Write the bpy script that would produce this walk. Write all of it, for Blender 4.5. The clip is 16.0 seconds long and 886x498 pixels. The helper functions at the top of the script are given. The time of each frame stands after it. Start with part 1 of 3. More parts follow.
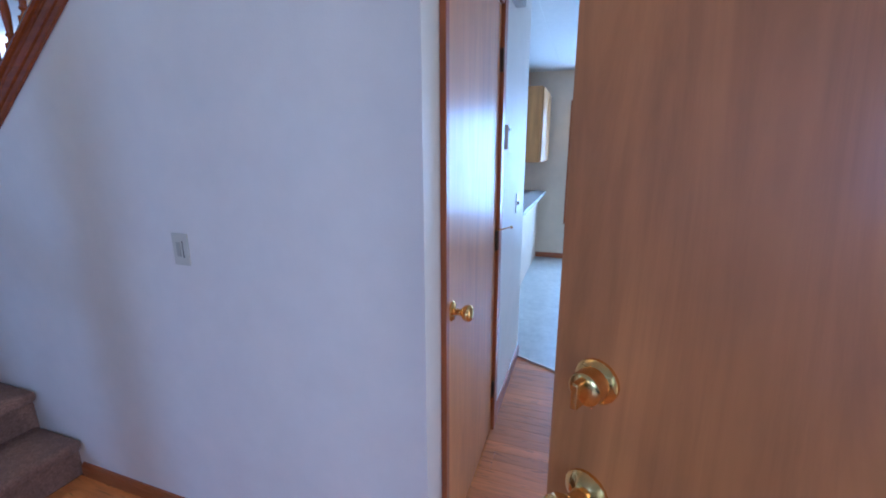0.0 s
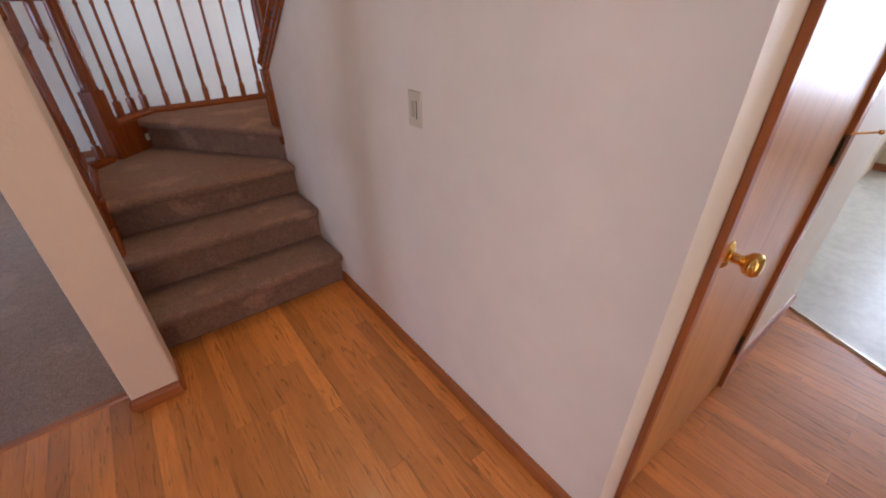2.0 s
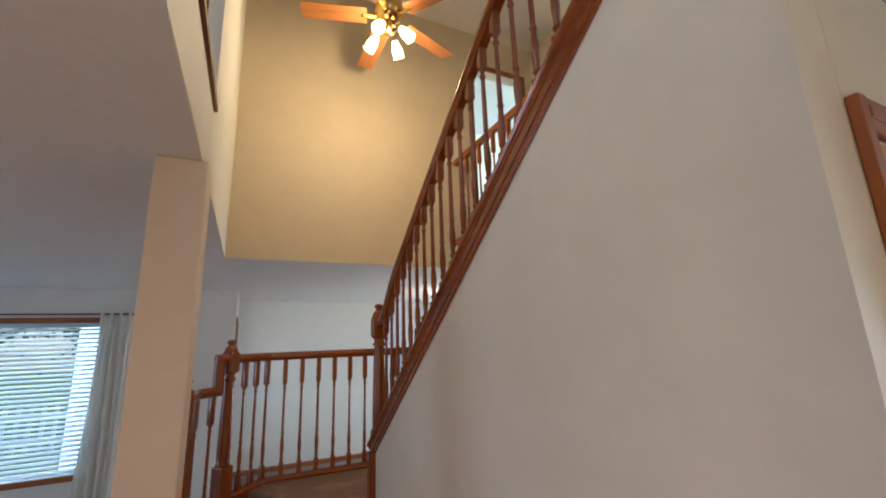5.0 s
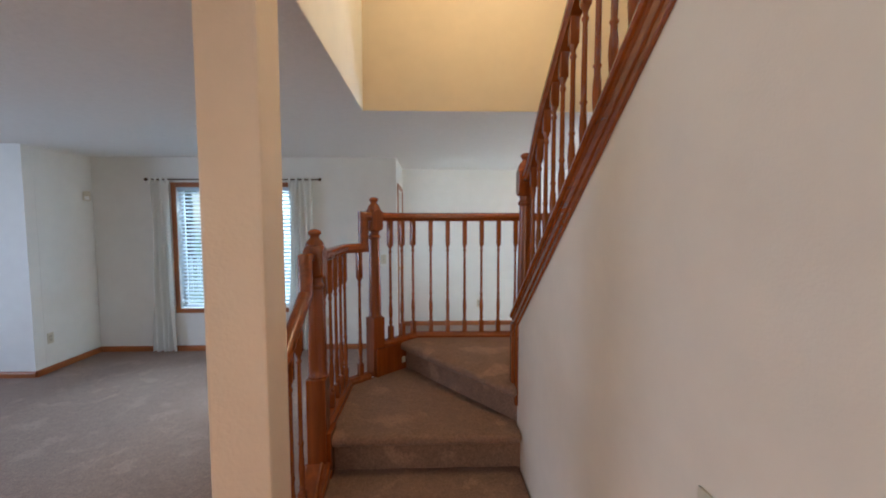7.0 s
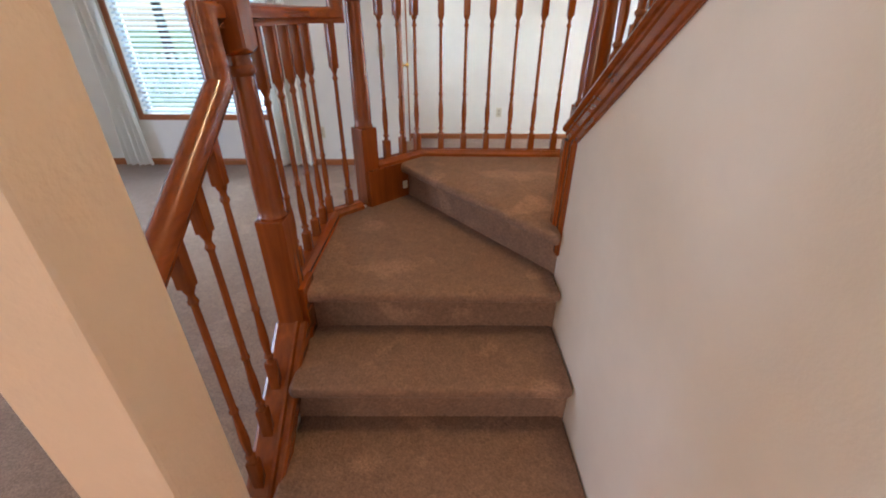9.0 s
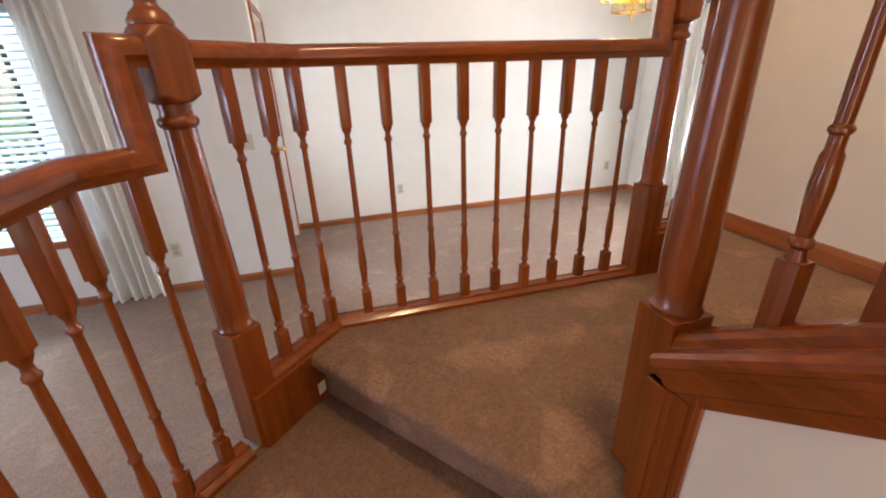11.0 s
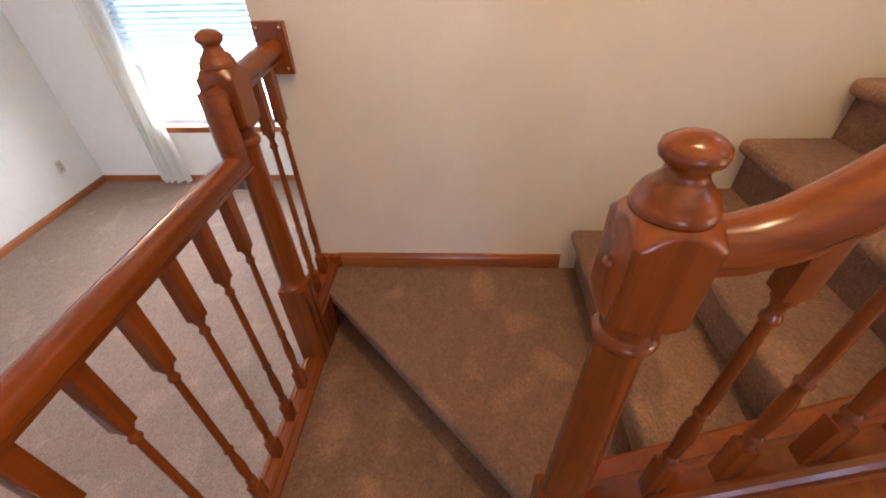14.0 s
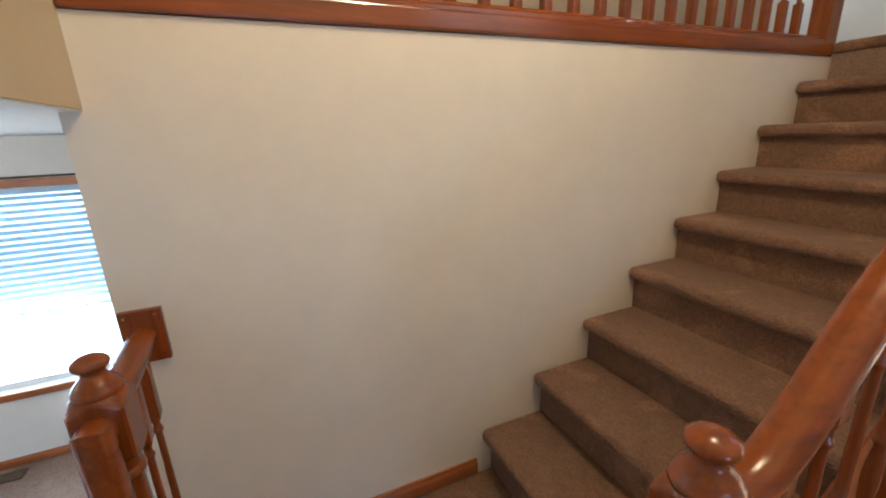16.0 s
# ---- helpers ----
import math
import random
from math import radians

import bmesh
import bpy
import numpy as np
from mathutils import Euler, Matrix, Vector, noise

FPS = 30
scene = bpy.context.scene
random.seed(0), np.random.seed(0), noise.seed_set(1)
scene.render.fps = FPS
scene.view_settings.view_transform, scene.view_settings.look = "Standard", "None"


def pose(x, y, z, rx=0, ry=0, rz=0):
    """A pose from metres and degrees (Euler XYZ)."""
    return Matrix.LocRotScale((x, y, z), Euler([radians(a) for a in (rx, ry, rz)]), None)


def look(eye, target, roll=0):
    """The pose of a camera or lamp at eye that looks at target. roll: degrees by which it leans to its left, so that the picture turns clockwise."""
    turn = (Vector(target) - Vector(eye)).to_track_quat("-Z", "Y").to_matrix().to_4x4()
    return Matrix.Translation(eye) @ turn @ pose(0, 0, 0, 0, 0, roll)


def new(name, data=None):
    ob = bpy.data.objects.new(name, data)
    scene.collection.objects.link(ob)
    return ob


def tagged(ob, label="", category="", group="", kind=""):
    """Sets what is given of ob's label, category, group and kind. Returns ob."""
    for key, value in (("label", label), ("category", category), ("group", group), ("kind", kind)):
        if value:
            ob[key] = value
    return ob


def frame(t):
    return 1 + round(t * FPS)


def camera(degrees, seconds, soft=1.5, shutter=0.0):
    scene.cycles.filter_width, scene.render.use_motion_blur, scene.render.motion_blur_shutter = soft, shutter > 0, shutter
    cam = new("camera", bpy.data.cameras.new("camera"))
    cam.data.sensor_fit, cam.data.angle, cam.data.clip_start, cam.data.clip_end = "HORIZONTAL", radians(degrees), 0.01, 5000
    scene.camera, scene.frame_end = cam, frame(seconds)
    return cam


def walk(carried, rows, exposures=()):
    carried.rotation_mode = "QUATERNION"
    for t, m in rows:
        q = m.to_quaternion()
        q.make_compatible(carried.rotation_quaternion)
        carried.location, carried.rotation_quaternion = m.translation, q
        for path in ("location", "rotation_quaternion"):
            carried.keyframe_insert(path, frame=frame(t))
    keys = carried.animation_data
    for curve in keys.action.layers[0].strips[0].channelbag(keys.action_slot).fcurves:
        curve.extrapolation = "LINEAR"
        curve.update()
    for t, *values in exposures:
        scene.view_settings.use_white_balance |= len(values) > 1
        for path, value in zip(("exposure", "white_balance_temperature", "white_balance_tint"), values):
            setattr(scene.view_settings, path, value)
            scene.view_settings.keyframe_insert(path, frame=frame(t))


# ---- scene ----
cam = camera(94.6, 16.0, soft=1.9)
PATH = [
    (0, (-0.957, -2.094, 1.429), (0.881, -1.456, 0.962), -0.2),
    (0.3, (-0.877, -2.042, 1.429), (0.795, -1.203, 0.723), -1.4),
    (0.5, (-0.831, -2.007, 1.385), (0.718, -1.034, 0.576), -1.8),
    (0.6, (-0.817, -1.999, 1.384), (0.665, -0.977, 0.513), -2.2),
    (1, (-0.775, -1.936, 1.382), (0.471, -0.795, 0.313), -2.4),
    (1.5, (-0.74, -1.925, 1.374), (0.312, -0.676, 0.219), -2.1),
    (2, (-0.73, -1.935, 1.413), (0.304, -0.584, 0.361), -0.6),
    (2.5, (-0.749, -1.94, 1.482), (0.317, -0.467, 0.65), -0.5),
    (3, (-0.758, -1.952, 1.579), (0.329, -0.37, 1.015), -1.1),
    (3.5, (-0.770, -1.984, 1.620), (0.327, -0.322, 1.425), -1.9),
    (4, (-0.786, -2.015, 1.700), (0.280, -0.330, 1.859), -3.2),
    (4.2, (-0.779, -2.016, 1.711), (0.260, -0.340, 2.027), -3.8),
    (6.3, (-0.580, -1.704, 1.709), (-0.268, 0.209, 2.192), -0.2),
    (6.5, (-0.543, -1.643, 1.697), (-0.324, 0.318, 2.020), 0.0),
    (7, (-0.449, -1.456, 1.609), (-0.386, 0.539, 1.474), -0.1),
    (7.5, (-0.416, -1.276, 1.507), (-0.395, 0.616, 0.857), 0.2),
    (8, (-0.438, -1.08, 1.434), (-0.425, 0.676, 0.477), 0.3),
    (8.5, (-0.438, -0.926, 1.436), (-0.438, 0.799, 0.425), 0.4),
    (11, (-0.535, 0.217, 1.593), (-0.023, 1.976, 0.789), -1.9),
    (11.5, (-0.573, 0.407, 1.746), (0.231, 2.015, 0.869), -1.9),
    (12, (-0.495, 0.541, 1.872), (0.56, 1.955, 0.929), -2.0),
    (12.5, (-0.447, 0.625, 1.952), (0.847, 1.78, 0.956), -2.0),
    (13, (-0.442, 0.751, 2.036), (1.027, 1.587, 0.967), -1.8),
    (13.5, (-0.397, 0.85, 2.114), (1.161, 1.329, 0.955), -2.5),
    (14, (-0.288, 0.93, 2.119), (1.266, 1.024, 0.863), -1.8),
    (14.5, (-0.204, 1.037, 2.114), (1.296, 0.808, 0.811), -1.8),
    (15, (-0.158, 1.168, 2.213), (1.313, 0.671, 0.953), -1.1),
    (15.5, (-0.152, 1.17, 2.295), (1.468, 0.514, 1.323), -1.7),
    (16, (-0.181, 1.165, 2.317), (1.584, 0.403, 1.764), -2.2),
]
walk(cam, [(t, look(eye, target, roll)) for t, eye, target, roll in PATH], exposures=[
    (0.0, 0.45, 4050, 10), (0.6, 0.45, 4500, 12), (1.0, 0.45, 5300, 22), (1.6, 0.6, 6150, 22), (2.5, 0.5, 6250, 16), (3.3, 0.35, 6200, 12), (4.0, 0.2, 6150, 8),
    (6.5, 0.35, 6000, 6), (7.0, 0.6, 6200, 8), (8.0, 1.05, 6450, 10), (11.0, 1.2, 7000, 16), (13.0, 1.1, 7250, 22), (14.5, 1.0, 6250, 14), (15.2, 0.9, 5850, 6), (16.0, 0.55, 5750, 6)])

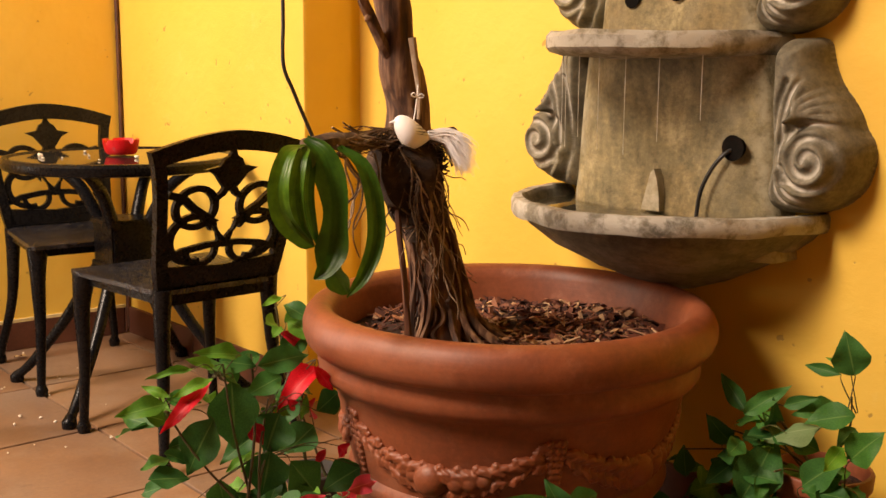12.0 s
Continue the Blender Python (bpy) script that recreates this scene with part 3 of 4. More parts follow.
def build_pot():
    pot = root("terracotta_pot", "large terracotta pot with rolled rim and garland relief", "plant pot", pose(*POT, 0))
    bm = bmesh.new()
    body = [(0, 0.0), (0.255, 0.0), (0.262, 0.010), (0.280, 0.090), (0.294, 0.170), (0.297, 0.180)]
    body += [(0.305, 0.186), (0.311, 0.194), (0.313, 0.203), (0.311, 0.212), (0.307, 0.219), (0.304, 0.224)]
    body += [(pot_radius(z), z) for z in (0.24, 0.29, 0.34, 0.38)]
    body += [(0.350, 0.390), (0.362, 0.397), (0.369, 0.408), (0.370, 0.425), (0.367, 0.440), (0.370, 0.448)]
    body += [(0.383, 0.452), (0.392, 0.462), (0.397, 0.478), (0.397, 0.496), (0.391, 0.513), (0.380, 0.526), (0.366, 0.531), (0.352, 0.528), (0.341, 0.518), (0.335, 0.503)]
    body += [(0.325, 0.44), (0.305, 0.30), (0.25, 0.25), (0, 0.25)]
    lathe(bm, body, 96)
    for v in bm.verts:
        f = 1 + 0.006 * noise.noise(v.co * 5)
        v.co.x *= f
        v.co.y *= f
    part("body", bm, TERRA, pot)
    # garlands hung between rosettes, in low relief
    rng = random.Random(5)
    span = radians(72)

    def moulded(bm, name, label):
        ob = part(name, bm, TERRA, pot, label, angle=180)
        fuse = ob.modifiers.new("fuse", "REMESH")
        fuse.mode, fuse.voxel_size, fuse.use_smooth_shade = "VOXEL", 0.0016, True

    for k in range(5):
        a0 = radians(169) + k * span

        def on_wall(f, z, lift):
            a = a0 + f * span
            r = pot_radius(z) + lift
            return Vector((r * math.cos(a), r * math.sin(a), z)), a

        def line(f):
            return 0.338 - 0.072 * math.sin(math.pi * f) ** 0.85

        bm = bmesh.new()
        for i in range(22):
            f = 0.06 + 0.86 * i / 21
            grow = 0.55 + 0.75 * math.sin(math.pi * f)
            slope = math.atan2(line(f + 0.02) - line(f - 0.02), 0.04 * span * 0.32)
            p, a = on_wall(f, line(f), -0.004)
            blob(bm, p, (0.013, 0.013, 0.012 * grow), Matrix.Rotation(a, 4, "Z") @ Matrix.Rotation(slope, 4, "X"), 1)
            for s in (-1, 1):
                p, a = on_wall(f + rng.uniform(-0.008, 0.008), line(f) + s * (0.012 + rng.uniform(-0.002, 0.003)) * grow, 0.001)
                q = rng.uniform(0.85, 1.2) * grow ** 0.6
                toward = 1 if f < 0.5 else -1
                blob(bm, p, (0.0115 * q, 0.0215 * q, 0.0098 * q), Matrix.Rotation(a, 4, "Z") @ Matrix.Rotation(slope + s * 0.5 * toward, 4, "X"), 1)
                if i % 2:
                    p, a = on_wall(f, line(f) + s * 0.021 * grow, 0.001)
                    blob(bm, p, (0.0085, 0.0102, 0.0102), Matrix.Rotation(a, 4, "Z"), 1)
        for f, r in ((0.46, 0.031), (0.585, 0.019), (0.645, 0.018), (0.70, 0.015), (0.375, 0.015), (0.33, 0.013)):
            p, a = on_wall(f, line(f) + 0.002, 0.003)
            blob(bm, p, (r * 0.75, r, r), Matrix.Rotation(a, 4, "Z"), 3)
        for i in range(10):
            t = 0.6 + i * 0.55
            p, a = on_wall(0.945 + 0.028 * math.cos(t) * (1 - i / 14), 0.318 + 0.032 * math.sin(t) * (1 - i / 14), 0.000)
            blob(bm, p, (0.007, 0.010, 0.010), Matrix.Rotation(a, 4, "Z"), 1)
        moulded(bm, "garland", "moulded fruit and leaf garland")
        bm = bmesh.new()
        for i in range(10):
            for s in (-1, 0, 1):
                p, a = on_wall(s * 0.026 * (1.15 - i / 10), 0.350 - i * 0.0125, 0.0)
                blob(bm, p, (0.0080, 0.0085, 0.0095), Matrix.Rotation(a, 4, "Z") @ Matrix.Rotation(s * 0.6, 4, "X"), 1)
        moulded(bm, "rosette_drop", "moulded rosette with hanging leaves")


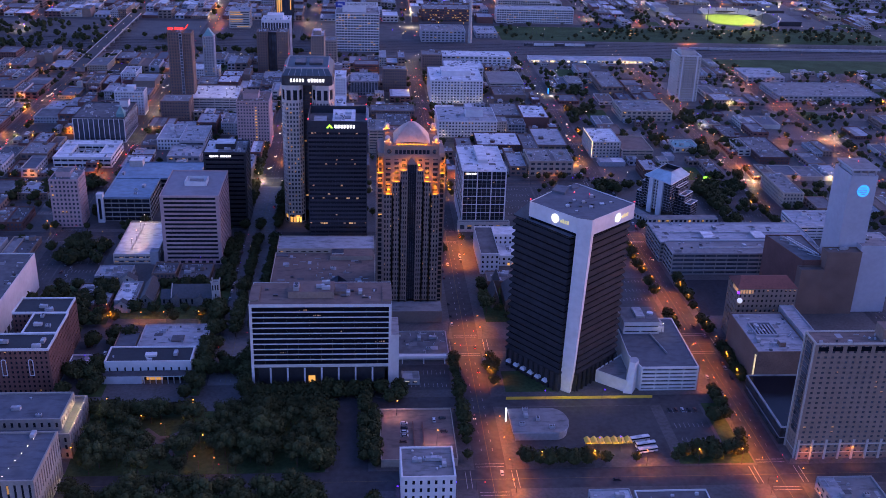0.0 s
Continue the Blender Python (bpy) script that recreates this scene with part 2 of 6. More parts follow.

···

State the count of lines that contain the string "random". Nothing else is needed.

Written answer – 3